**Task prompt**:
All lines below must be repeated exactly, with the pictures omitted.

**Data excerpt**:

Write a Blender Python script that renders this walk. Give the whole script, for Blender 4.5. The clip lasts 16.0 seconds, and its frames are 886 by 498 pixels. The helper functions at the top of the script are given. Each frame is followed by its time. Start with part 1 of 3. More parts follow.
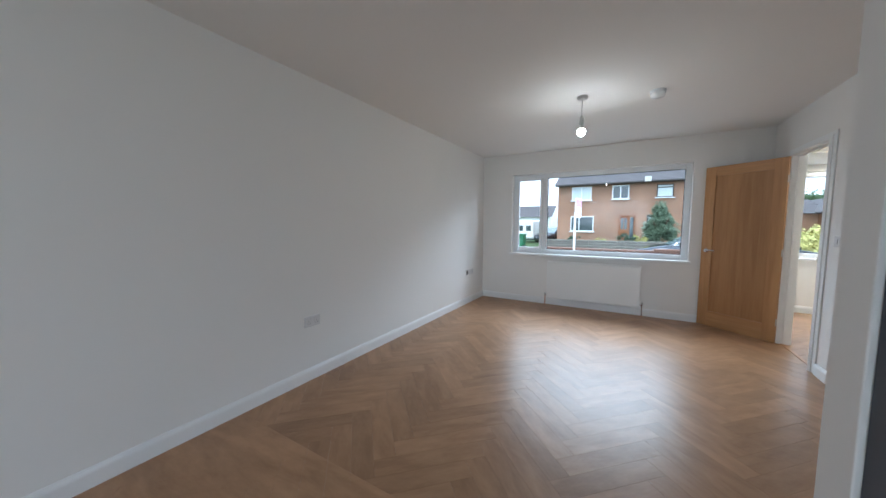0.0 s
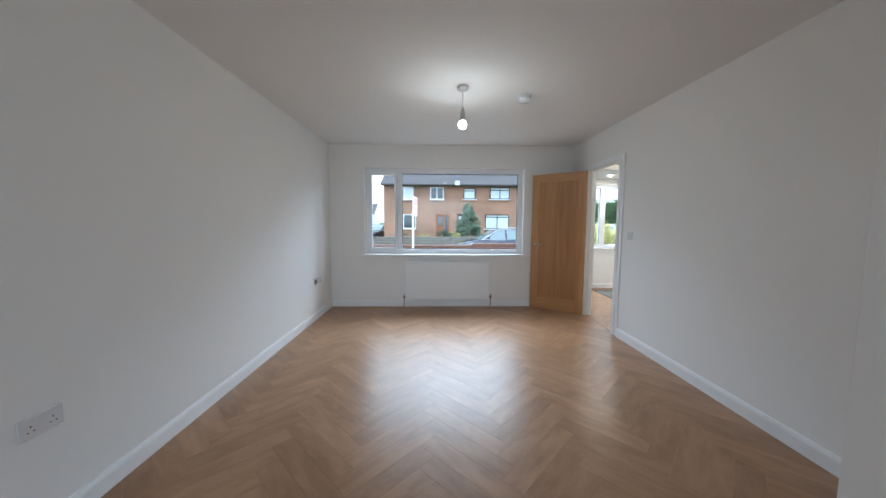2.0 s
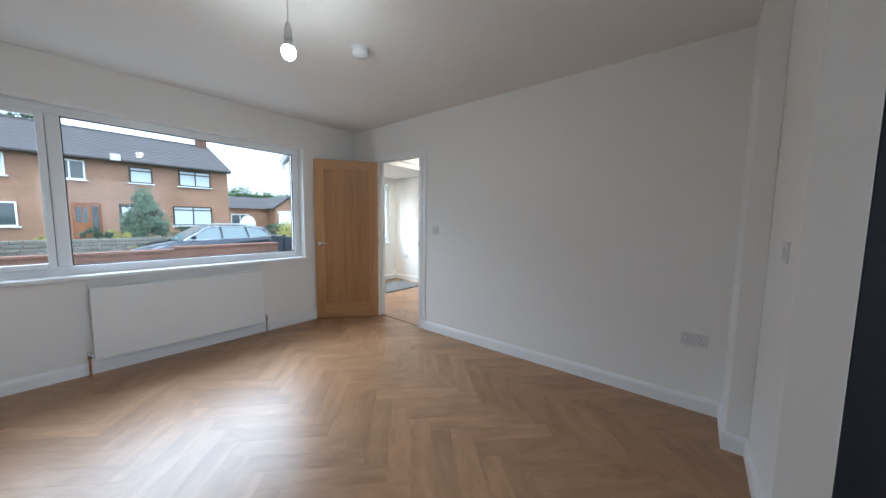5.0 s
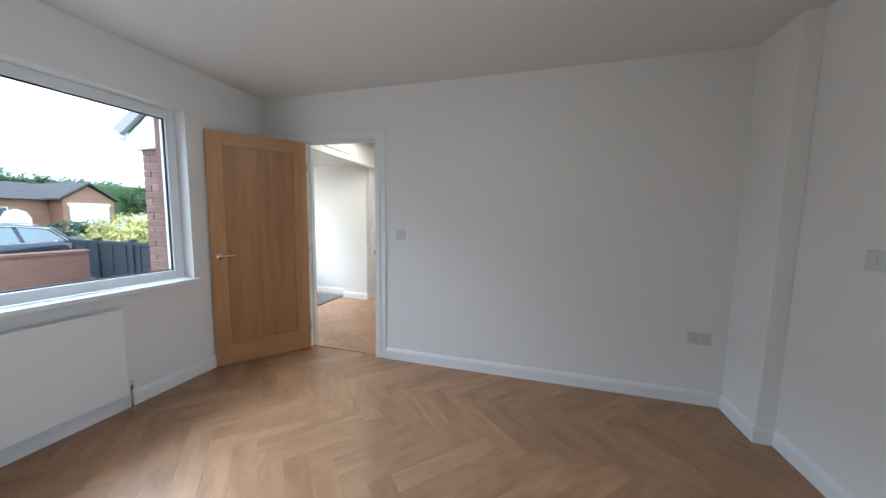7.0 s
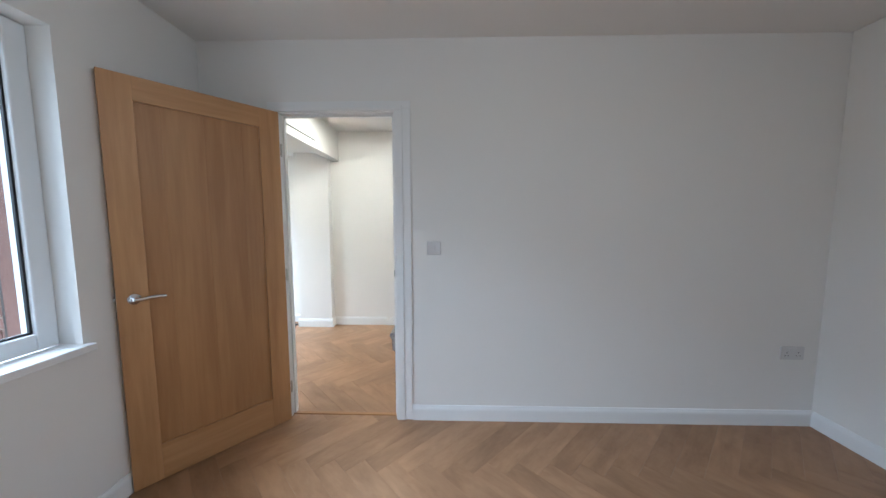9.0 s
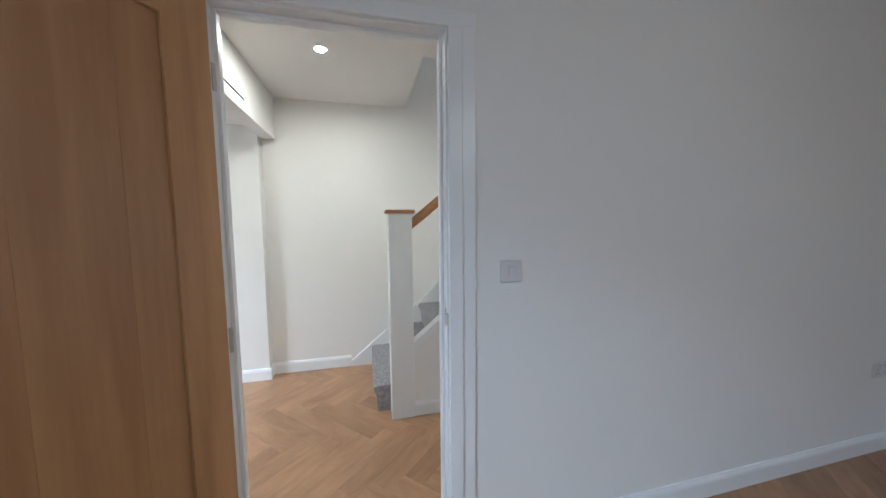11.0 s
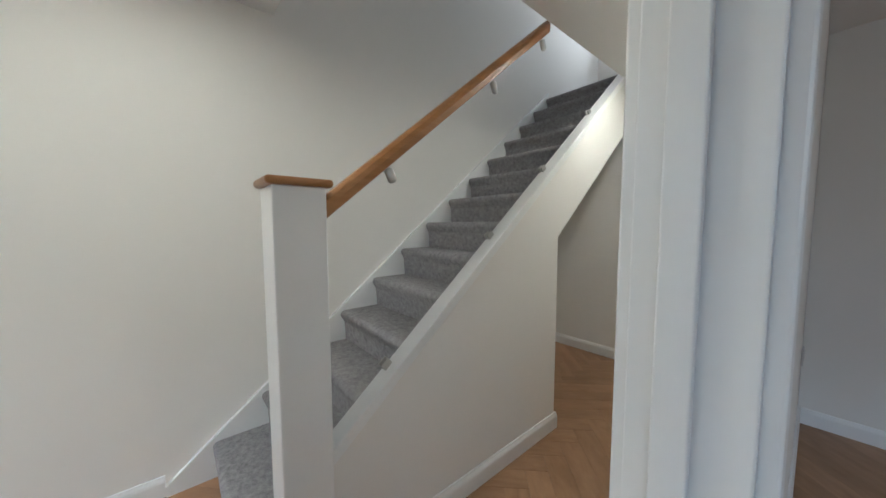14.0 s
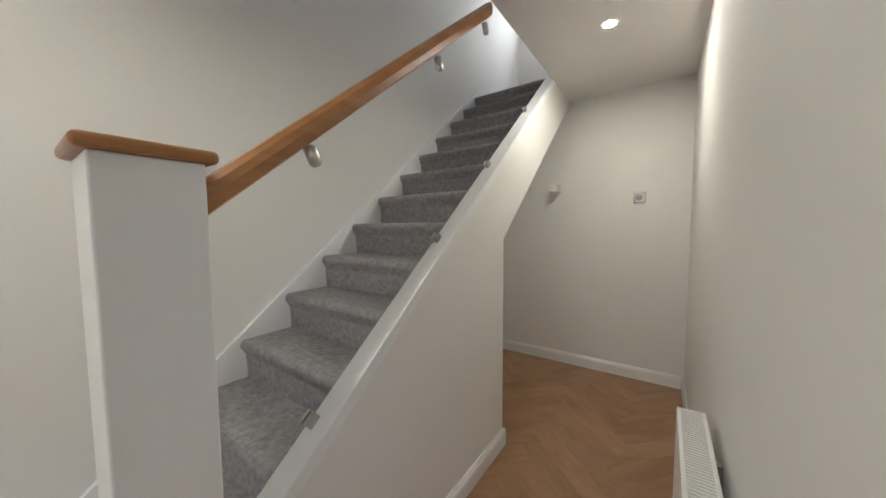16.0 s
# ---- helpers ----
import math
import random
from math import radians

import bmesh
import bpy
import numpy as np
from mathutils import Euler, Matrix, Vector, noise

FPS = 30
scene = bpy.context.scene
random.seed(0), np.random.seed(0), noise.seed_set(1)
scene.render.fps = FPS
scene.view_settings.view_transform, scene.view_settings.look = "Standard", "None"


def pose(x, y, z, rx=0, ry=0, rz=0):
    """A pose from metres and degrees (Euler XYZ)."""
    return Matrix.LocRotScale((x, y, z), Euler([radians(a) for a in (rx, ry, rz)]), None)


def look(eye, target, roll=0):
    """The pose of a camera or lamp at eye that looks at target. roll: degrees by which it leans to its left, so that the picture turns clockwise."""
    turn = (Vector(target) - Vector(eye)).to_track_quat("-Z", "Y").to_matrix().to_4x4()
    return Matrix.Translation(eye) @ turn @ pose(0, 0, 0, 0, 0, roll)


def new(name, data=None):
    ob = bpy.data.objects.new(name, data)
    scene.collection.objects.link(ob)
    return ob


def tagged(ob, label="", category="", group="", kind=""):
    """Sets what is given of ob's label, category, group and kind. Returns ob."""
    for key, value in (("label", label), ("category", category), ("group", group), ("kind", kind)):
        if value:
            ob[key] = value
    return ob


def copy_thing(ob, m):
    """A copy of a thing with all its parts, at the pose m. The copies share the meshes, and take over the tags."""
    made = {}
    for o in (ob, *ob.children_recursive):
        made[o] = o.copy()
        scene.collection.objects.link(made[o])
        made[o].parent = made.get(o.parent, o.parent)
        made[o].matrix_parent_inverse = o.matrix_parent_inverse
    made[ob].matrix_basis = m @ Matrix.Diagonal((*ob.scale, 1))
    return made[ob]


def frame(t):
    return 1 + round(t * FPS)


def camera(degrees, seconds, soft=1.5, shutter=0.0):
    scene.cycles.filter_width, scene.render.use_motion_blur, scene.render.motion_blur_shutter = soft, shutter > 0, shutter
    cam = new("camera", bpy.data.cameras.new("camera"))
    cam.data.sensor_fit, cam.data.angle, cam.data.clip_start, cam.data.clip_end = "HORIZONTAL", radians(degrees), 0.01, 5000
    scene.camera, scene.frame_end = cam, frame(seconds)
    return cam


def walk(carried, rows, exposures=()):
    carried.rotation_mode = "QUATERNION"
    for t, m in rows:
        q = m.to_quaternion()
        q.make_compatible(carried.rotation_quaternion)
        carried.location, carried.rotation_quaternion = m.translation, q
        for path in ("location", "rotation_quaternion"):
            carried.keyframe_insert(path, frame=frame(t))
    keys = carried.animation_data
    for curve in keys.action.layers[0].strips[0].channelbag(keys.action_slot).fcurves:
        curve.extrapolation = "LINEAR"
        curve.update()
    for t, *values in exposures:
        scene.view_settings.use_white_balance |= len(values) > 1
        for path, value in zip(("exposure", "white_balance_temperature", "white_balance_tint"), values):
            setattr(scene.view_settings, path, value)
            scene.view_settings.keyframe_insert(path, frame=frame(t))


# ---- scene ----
cam = camera(109.0, 16.0)

PATH = [
    (0, (0.2, 0.215, 1.279), (-0.804, 1.938, 1.12), 0.2),
    (0.5, (0.057, 0.301, 1.275), (-0.739, 2.129, 1.116), 0.4),
    (1, (-0.116, 0.422, 1.271), (-0.66, 2.34, 1.109), 0.3),
    (1.5, (-0.247, 0.526, 1.274), (-0.521, 2.5, 1.101), 0.4),
    (2, (-0.427, 0.63, 1.288), (-0.378, 2.622, 1.118), 0.3),
    (2.5, (-0.556, 0.723, 1.243), (-0.198, 2.685, 1.094), 0.7),
    (3, (-0.679, 0.891, 1.251), (-0.042, 2.779, 1.087), 0.7),
    (3.5, (-0.753, 1.059, 1.249), (0.159, 2.83, 1.074), 0.8),
    (4, (-0.838, 1.249, 1.257), (0.317, 2.874, 1.089), 0.8),
    (4.5, (-0.946, 1.442, 1.263), (0.418, 2.896, 1.101), 0.7),
    (5, (-1.024, 1.688, 1.262), (0.527, 2.937, 1.082), 0.7),
    (7.5, (-0.859, 3.092, 1.314), (1.089, 3.504, 1.125), 0.7),
    (8, (-0.71, 3.355, 1.321), (1.261, 3.644, 1.135), 0.4),
    (8.5, (-0.556, 3.595, 1.33), (1.428, 3.77, 1.144), 0.0),
    (9, (-0.361, 3.834, 1.326), (1.63, 3.884, 1.146), -0.0),
    (11.5, (0.772, 4.539, 1.336), (2.671, 3.935, 1.171), -0.5),
    (12, (0.99, 4.572, 1.328), (2.842, 3.834, 1.166), -0.4),
    (12.5, (1.177, 4.591, 1.332), (2.976, 3.731, 1.185), -0.4),
    (13, (1.344, 4.582, 1.307), (3.065, 3.575, 1.161), -0.2),
    (13.5, (1.493, 4.565, 1.29), (3.119, 3.411, 1.137), -0.1),
    (14, (1.621, 4.544, 1.28), (3.146, 3.258, 1.133), -0.1),
    (14.5, (1.705, 4.511, 1.276), (3.152, 3.138, 1.134), -0.4),
    (15, (1.796, 4.478, 1.273), (3.14, 3.003, 1.138), -0.4),
    (15.5, (1.855, 4.437, 1.272), (3.099, 2.876, 1.141), -0.3),
    (16, (1.893, 4.421, 1.273), (3.043, 2.789, 1.142), -0.4),
]
EXPOSURES = [(0, 1.5, 5300, 4), (5, 1.5, 5300, 4), (9, 1.62, 5150, 4), (11.5, 1.32, 5050, 4), (13.5, 1.02, 5150, 3), (16, 1.08, 5550, 7)]
walk(cam, [(t, look(eye, target, roll)) for t, eye, target, roll in PATH], EXPOSURES)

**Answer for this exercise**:
Write a Blender Python script that renders this walk. Give the whole script, for Blender 4.5. The clip lasts 16.0 seconds, and its frames are 886 by 498 pixels. The helper functions at the top of the script are given. Each frame is followed by its time. Start with part 1 of 3. More parts follow.
0.0 s
2.0 s
5.0 s
7.0 s
9.0 s
11.0 s
14.0 s
16.0 s
# ---- helpers ----
import math
import random
from math import radians

import bmesh
import bpy
import numpy as np
from mathutils import Euler, Matrix, Vector, noise

FPS = 30
scene = bpy.context.scene
random.seed(0), np.random.seed(0), noise.seed_set(1)
scene.render.fps = FPS
scene.view_settings.view_transform, scene.view_settings.look = "Standard", "None"


def pose(x, y, z, rx=0, ry=0, rz=0):
    """A pose from metres and degrees (Euler XYZ)."""
    return Matrix.LocRotScale((x, y, z), Euler([radians(a) for a in (rx, ry, rz)]), None)


def look(eye, target, roll=0):
    """The pose of a camera or lamp at eye that looks at target. roll: degrees by which it leans to its left, so that the picture turns clockwise."""
    turn = (Vector(target) - Vector(eye)).to_track_quat("-Z", "Y").to_matrix().to_4x4()
    return Matrix.Translation(eye) @ turn @ pose(0, 0, 0, 0, 0, roll)


def new(name, data=None):
    ob = bpy.data.objects.new(name, data)
    scene.collection.objects.link(ob)
    return ob


def tagged(ob, label="", category="", group="", kind=""):
    """Sets what is given of ob's label, category, group and kind. Returns ob."""
    for key, value in (("label", label), ("category", category), ("group", group), ("kind", kind)):
        if value:
            ob[key] = value
    return ob


def copy_thing(ob, m):
    """A copy of a thing with all its parts, at the pose m. The copies share the meshes, and take over the tags."""
    made = {}
    for o in (ob, *ob.children_recursive):
        made[o] = o.copy()
        scene.collection.objects.link(made[o])
        made[o].parent = made.get(o.parent, o.parent)
        made[o].matrix_parent_inverse = o.matrix_parent_inverse
    made[ob].matrix_basis = m @ Matrix.Diagonal((*ob.scale, 1))
    return made[ob]


def frame(t):
    return 1 + round(t * FPS)


def camera(degrees, seconds, soft=1.5, shutter=0.0):
    scene.cycles.filter_width, scene.render.use_motion_blur, scene.render.motion_blur_shutter = soft, shutter > 0, shutter
    cam = new("camera", bpy.data.cameras.new("camera"))
    cam.data.sensor_fit, cam.data.angle, cam.data.clip_start, cam.data.clip_end = "HORIZONTAL", radians(degrees), 0.01, 5000
    scene.camera, scene.frame_end = cam, frame(seconds)
    return cam


def walk(carried, rows, exposures=()):
    carried.rotation_mode = "QUATERNION"
    for t, m in rows:
        q = m.to_quaternion()
        q.make_compatible(carried.rotation_quaternion)
        carried.location, carried.rotation_quaternion = m.translation, q
        for path in ("location", "rotation_quaternion"):
            carried.keyframe_insert(path, frame=frame(t))
    keys = carried.animation_data
    for curve in keys.action.layers[0].strips[0].channelbag(keys.action_slot).fcurves:
        curve.extrapolation = "LINEAR"
        curve.update()
    for t, *values in exposures:
        scene.view_settings.use_white_balance |= len(values) > 1
        for path, value in zip(("exposure", "white_balance_temperature", "white_balance_tint"), values):
            setattr(scene.view_settings, path, value)
            scene.view_settings.keyframe_insert(path, frame=frame(t))


# ---- scene ----
cam = camera(109.0, 16.0)

PATH = [
    (0, (0.2, 0.215, 1.279), (-0.804, 1.938, 1.12), 0.2),
    (0.5, (0.057, 0.301, 1.275), (-0.739, 2.129, 1.116), 0.4),
    (1, (-0.116, 0.422, 1.271), (-0.66, 2.34, 1.109), 0.3),
    (1.5, (-0.247, 0.526, 1.274), (-0.521, 2.5, 1.101), 0.4),
    (2, (-0.427, 0.63, 1.288), (-0.378, 2.622, 1.118), 0.3),
    (2.5, (-0.556, 0.723, 1.243), (-0.198, 2.685, 1.094), 0.7),
    (3, (-0.679, 0.891, 1.251), (-0.042, 2.779, 1.087), 0.7),
    (3.5, (-0.753, 1.059, 1.249), (0.159, 2.83, 1.074), 0.8),
    (4, (-0.838, 1.249, 1.257), (0.317, 2.874, 1.089), 0.8),
    (4.5, (-0.946, 1.442, 1.263), (0.418, 2.896, 1.101), 0.7),
    (5, (-1.024, 1.688, 1.262), (0.527, 2.937, 1.082), 0.7),
    (7.5, (-0.859, 3.092, 1.314), (1.089, 3.504, 1.125), 0.7),
    (8, (-0.71, 3.355, 1.321), (1.261, 3.644, 1.135), 0.4),
    (8.5, (-0.556, 3.595, 1.33), (1.428, 3.77, 1.144), 0.0),
    (9, (-0.361, 3.834, 1.326), (1.63, 3.884, 1.146), -0.0),
    (11.5, (0.772, 4.539, 1.336), (2.671, 3.935, 1.171), -0.5),
    (12, (0.99, 4.572, 1.328), (2.842, 3.834, 1.166), -0.4),
    (12.5, (1.177, 4.591, 1.332), (2.976, 3.731, 1.185), -0.4),
    (13, (1.344, 4.582, 1.307), (3.065, 3.575, 1.161), -0.2),
    (13.5, (1.493, 4.565, 1.29), (3.119, 3.411, 1.137), -0.1),
    (14, (1.621, 4.544, 1.28), (3.146, 3.258, 1.133), -0.1),
    (14.5, (1.705, 4.511, 1.276), (3.152, 3.138, 1.134), -0.4),
    (15, (1.796, 4.478, 1.273), (3.14, 3.003, 1.138), -0.4),
    (15.5, (1.855, 4.437, 1.272), (3.099, 2.876, 1.141), -0.3),
    (16, (1.893, 4.421, 1.273), (3.043, 2.789, 1.142), -0.4),
]
EXPOSURES = [(0, 1.5, 5300, 4), (5, 1.5, 5300, 4), (9, 1.62, 5150, 4), (11.5, 1.32, 5050, 4), (13.5, 1.02, 5150, 3), (16, 1.08, 5550, 7)]
walk(cam, [(t, look(eye, target, roll)) for t, eye, target, roll in PATH], EXPOSURES)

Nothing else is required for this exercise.